• THE INPUT:

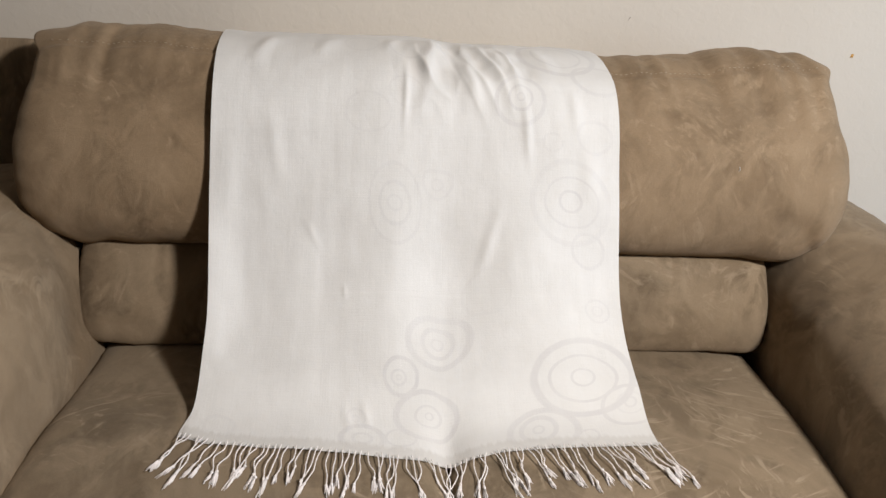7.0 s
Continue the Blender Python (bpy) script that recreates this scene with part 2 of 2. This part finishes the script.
    ruffle = calc(nt, "ADD", grain(nt, uv, 20, (1.3, 0.8, 1), 5, 0.6), calc(nt, "MULTIPLY", grain(nt, uv, 1.0, (70, 4, 1), 3), 0.35))
    weave = bump(nt, b, calc(nt, "ADD", threads, calc(nt, "MULTIPLY", grain(nt, uv, 900, detail=1), 0.6)), 0.16, 0.0006)
    soft = node(nt, "ShaderNodeBump", Strength=0.30, Distance=0.004)
    nt.links.new(ruffle, soft.inputs["Height"])
    nt.links.new(soft.outputs[0], weave.inputs["Normal"])
    return m


# ---- building helpers ----


def part(name, bm, mat, parent=None, label="", smooth=True):
    """Links a bmesh as one mesh object, under a thing or a part."""
    me = bpy.data.meshes.new(name)
    for f in bm.faces:
        f.smooth = smooth
    bm.to_mesh(me)
    bm.free()
    me.materials.append(mat)
    ob = new(name, me)
    if parent:
        ob.parent = parent
    return tagged(ob, label)


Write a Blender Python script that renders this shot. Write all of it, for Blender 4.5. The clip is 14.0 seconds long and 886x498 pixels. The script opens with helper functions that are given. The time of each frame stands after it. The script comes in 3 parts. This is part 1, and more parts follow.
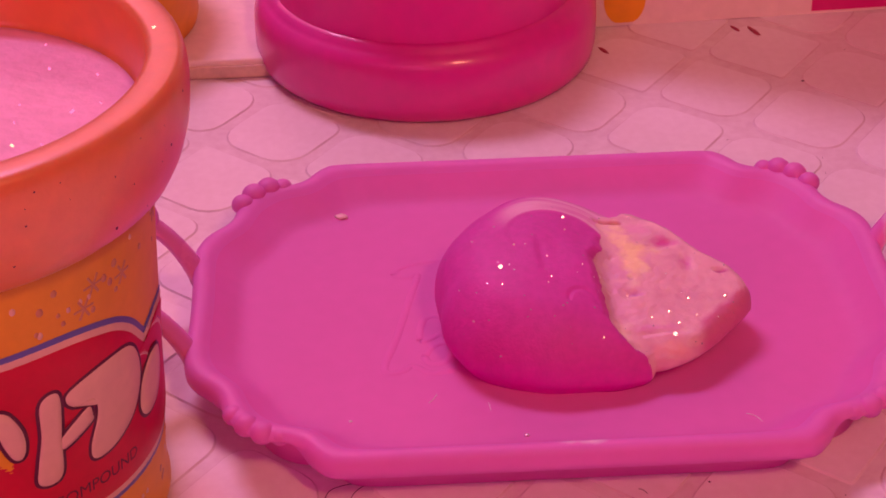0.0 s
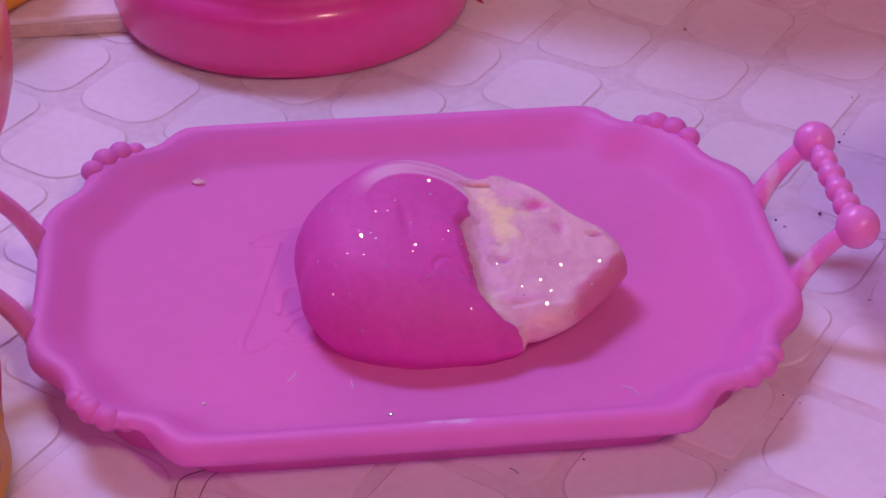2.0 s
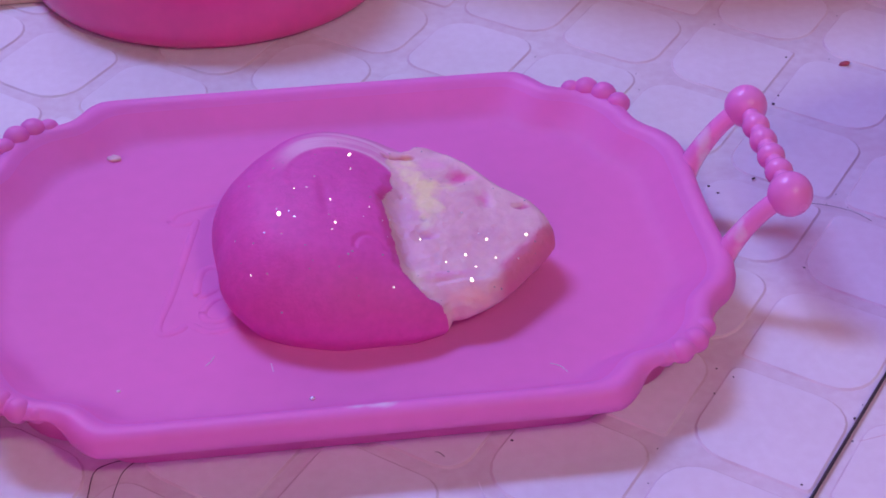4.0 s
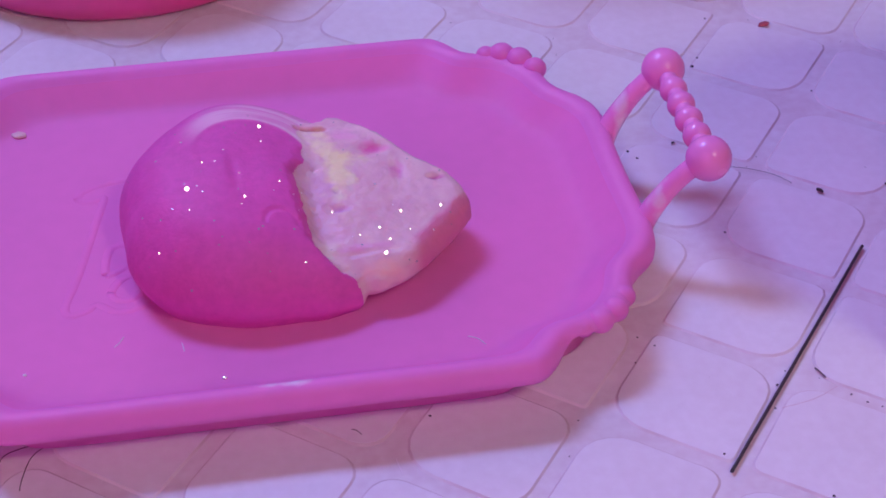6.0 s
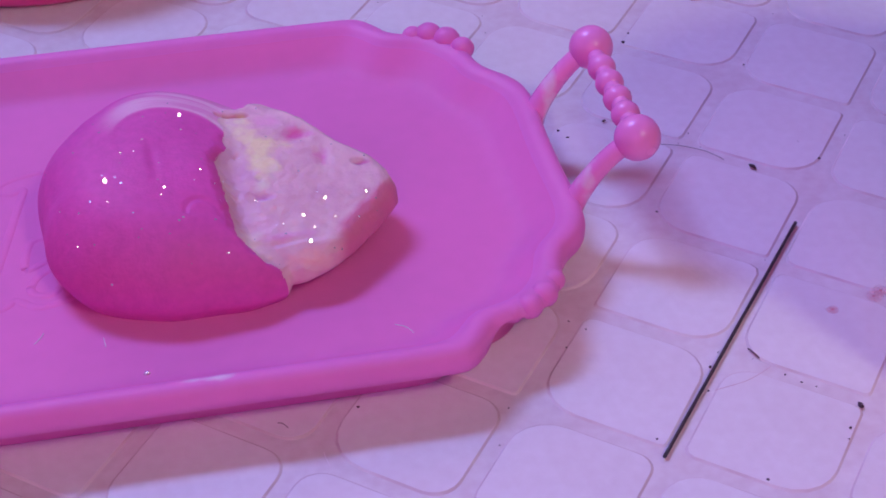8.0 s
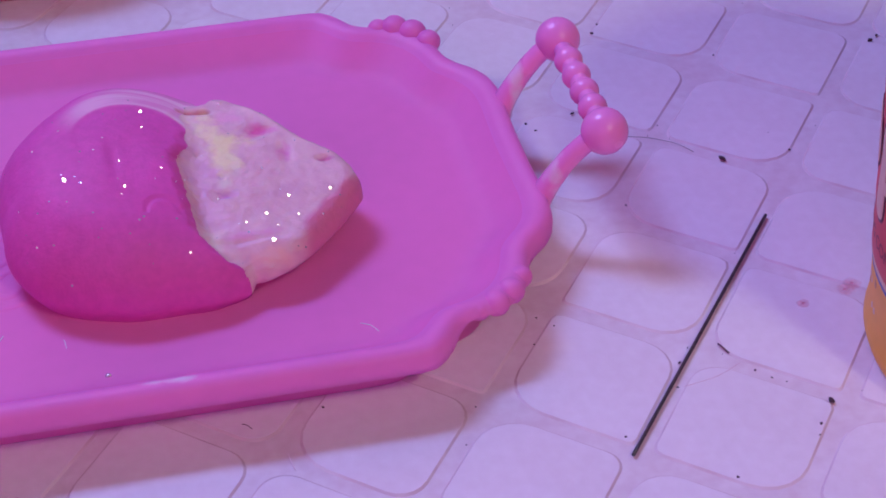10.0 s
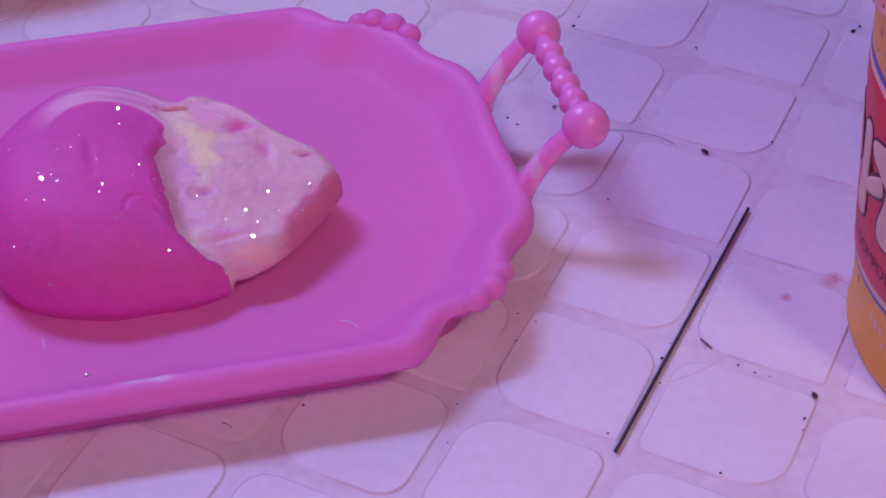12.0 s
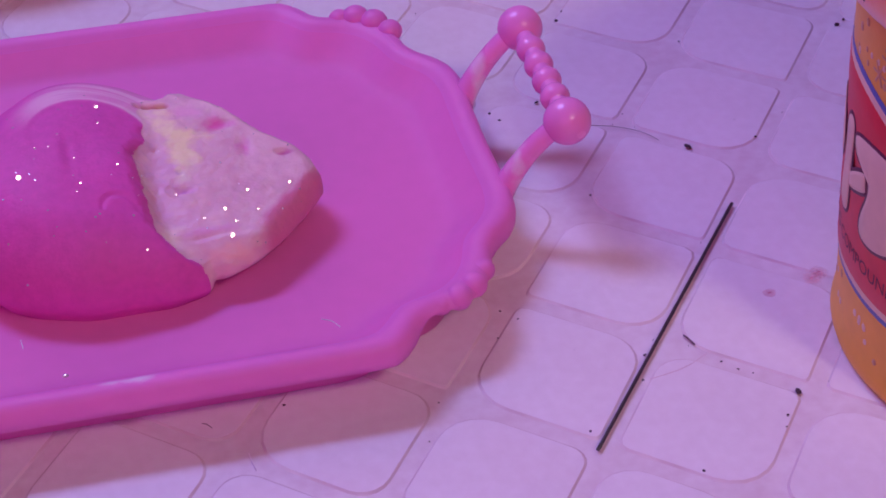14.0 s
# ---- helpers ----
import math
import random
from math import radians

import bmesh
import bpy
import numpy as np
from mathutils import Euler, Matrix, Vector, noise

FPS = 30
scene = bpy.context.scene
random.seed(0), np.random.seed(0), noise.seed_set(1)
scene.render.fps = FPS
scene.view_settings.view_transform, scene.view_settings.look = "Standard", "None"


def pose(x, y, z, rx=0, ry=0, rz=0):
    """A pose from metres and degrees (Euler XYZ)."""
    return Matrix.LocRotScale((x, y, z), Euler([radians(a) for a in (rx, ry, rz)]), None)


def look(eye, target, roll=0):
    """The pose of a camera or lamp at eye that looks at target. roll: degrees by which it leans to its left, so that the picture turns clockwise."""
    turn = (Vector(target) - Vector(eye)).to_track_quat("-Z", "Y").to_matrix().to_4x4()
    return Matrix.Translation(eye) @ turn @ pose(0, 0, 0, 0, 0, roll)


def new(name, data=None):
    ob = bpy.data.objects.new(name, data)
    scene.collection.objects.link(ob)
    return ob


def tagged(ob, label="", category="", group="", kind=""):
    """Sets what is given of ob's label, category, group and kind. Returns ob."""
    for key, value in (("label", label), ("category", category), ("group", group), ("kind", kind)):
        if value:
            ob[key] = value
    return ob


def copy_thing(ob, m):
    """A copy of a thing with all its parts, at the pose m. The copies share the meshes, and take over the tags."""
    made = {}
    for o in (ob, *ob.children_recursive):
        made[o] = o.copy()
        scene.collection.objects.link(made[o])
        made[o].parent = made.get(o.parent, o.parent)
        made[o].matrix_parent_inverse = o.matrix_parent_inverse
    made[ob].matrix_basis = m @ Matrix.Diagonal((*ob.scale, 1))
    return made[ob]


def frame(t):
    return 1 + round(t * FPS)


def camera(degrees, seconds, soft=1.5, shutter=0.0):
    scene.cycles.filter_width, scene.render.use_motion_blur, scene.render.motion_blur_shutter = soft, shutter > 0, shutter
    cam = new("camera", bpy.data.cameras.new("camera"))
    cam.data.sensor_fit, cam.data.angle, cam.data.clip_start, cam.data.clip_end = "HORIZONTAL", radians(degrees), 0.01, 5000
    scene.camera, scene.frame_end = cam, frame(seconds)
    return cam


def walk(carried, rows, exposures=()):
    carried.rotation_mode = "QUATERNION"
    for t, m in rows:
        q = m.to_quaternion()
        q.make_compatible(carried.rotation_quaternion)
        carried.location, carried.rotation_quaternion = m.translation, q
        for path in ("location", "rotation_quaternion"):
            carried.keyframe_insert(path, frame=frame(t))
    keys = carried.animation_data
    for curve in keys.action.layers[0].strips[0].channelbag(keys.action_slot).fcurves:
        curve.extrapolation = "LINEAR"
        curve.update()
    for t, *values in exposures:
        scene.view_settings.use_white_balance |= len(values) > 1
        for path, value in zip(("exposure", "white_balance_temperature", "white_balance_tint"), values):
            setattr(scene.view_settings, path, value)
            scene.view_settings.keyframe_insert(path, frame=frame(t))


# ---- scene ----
cam = camera(25.5, 14.0, soft=1.7)
ROWS = [
    (0, look((-0.03477, -0.30488, 0.20660), (-0.01902, -0.05114, 0.04733), -0.877)),
    (0.5, look((-0.03191, -0.29928, 0.20453), (-0.01479, -0.04787, 0.04174), -0.722)),
    (1, look((-0.02978, -0.29502, 0.20301), (-0.00852, -0.04490, 0.03874), -0.395)),
    (1.5, look((-0.02727, -0.29063, 0.20059), (-0.00141, -0.04148, 0.03550), -0.207)),
    (2, look((-0.02486, -0.28712, 0.20009), (0.00402, -0.03959, 0.03307), -0.202)),
    (2.5, look((-0.02338, -0.28401, 0.19882), (0.00762, -0.03766, 0.03045), -0.244)),
    (3, look((-0.02116, -0.28129, 0.19824), (0.01071, -0.03622, 0.02817), -0.376)),
    (5.5, look((-0.01577, -0.27341, 0.19565), (0.02673, -0.03460, 0.01912), -0.268)),
    (6, look((-0.01415, -0.27203, 0.19462), (0.03034, -0.03428, 0.01714), -0.295)),
    (6.5, look((-0.01240, -0.27071, 0.19465), (0.03389, -0.03441, 0.01571), -0.417)),
    (7, look((-0.01097, -0.26964, 0.19440), (0.03732, -0.03463, 0.01429), -0.447)),
    (7.5, look((-0.00985, -0.26801, 0.19381), (0.03989, -0.03385, 0.01299), -0.439)),
    (8, look((-0.00831, -0.26710, 0.19344), (0.04203, -0.03345, 0.01214), -0.616)),
    (10.5, look((-0.00430, -0.26332, 0.19218), (0.04861, -0.03183, 0.00884), -0.823)),
    (11, look((-0.00386, -0.26305, 0.19233), (0.04936, -0.03195, 0.00858), -0.864)),
    (11.5, look((-0.00361, -0.26262, 0.19219), (0.05006, -0.03184, 0.00817), -0.856)),
    (12, look((-0.00283, -0.26207, 0.19197), (0.05086, -0.03152, 0.00767), -0.928)),
    (12.5, look((-0.00252, -0.26188, 0.19179), (0.05147, -0.03147, 0.00741), -0.985)),
    (13, look((-0.00174, -0.26156, 0.19148), (0.05223, -0.03123, 0.00699), -1.016)),
    (13.5, look((-0.00160, -0.26101, 0.19144), (0.05291, -0.03111, 0.00657), -1.009)),
    (14, look((-0.00086, -0.26061, 0.19130), (0.05392, -0.03099, 0.00616), -1.099)),
]
EXPOSURES = [
    (0.0, -0.13, 26000, 92),
    (1.3, -0.12, 26000, 92),
    (1.8, -0.03, 10400, 36),
    (2.4, 0.06, 6950, 6),
    (3.2, 0.08, 6300, -6),
    (6.5, 0.07, 6350, -11),
    (10.5, 0.03, 6350, -9),
    (12.5, -0.05, 6800, 4),
    (14.0, -0.12, 7000, 17),
]
walk(cam, ROWS, EXPOSURES)

# ---- light: a cool lamp behind on one side, a whiter one in front on the other, two added fills ----
world = bpy.data.worlds.new("room_air")
world.use_nodes = True
world.node_tree.nodes["Background"].inputs["Color"].default_value = (0.8, 0.45, 0.9, 1)
world.node_tree.nodes["Background"].inputs["Strength"].default_value = 0.05
scene.world = world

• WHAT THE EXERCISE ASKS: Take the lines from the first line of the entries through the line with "return tagged(ob, label)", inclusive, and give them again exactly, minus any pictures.

• EXPECTED OUTPUT:
7.0 s
Continue the Blender Python (bpy) script that recreates this scene with part 2 of 2. This part finishes the script.
    ruffle = calc(nt, "ADD", grain(nt, uv, 20, (1.3, 0.8, 1), 5, 0.6), calc(nt, "MULTIPLY", grain(nt, uv, 1.0, (70, 4, 1), 3), 0.35))
    weave = bump(nt, b, calc(nt, "ADD", threads, calc(nt, "MULTIPLY", grain(nt, uv, 900, detail=1), 0.6)), 0.16, 0.0006)
    soft = node(nt, "ShaderNodeBump", Strength=0.30, Distance=0.004)
    nt.links.new(ruffle, soft.inputs["Height"])
    nt.links.new(soft.outputs[0], weave.inputs["Normal"])
    return m


# ---- building helpers ----


def part(name, bm, mat, parent=None, label="", smooth=True):
    """Links a bmesh as one mesh object, under a thing or a part."""
    me = bpy.data.meshes.new(name)
    for f in bm.faces:
        f.smooth = smooth
    bm.to_mesh(me)
    bm.free()
    me.materials.append(mat)
    ob = new(name, me)
    if parent:
        ob.parent = parent
    return tagged(ob, label)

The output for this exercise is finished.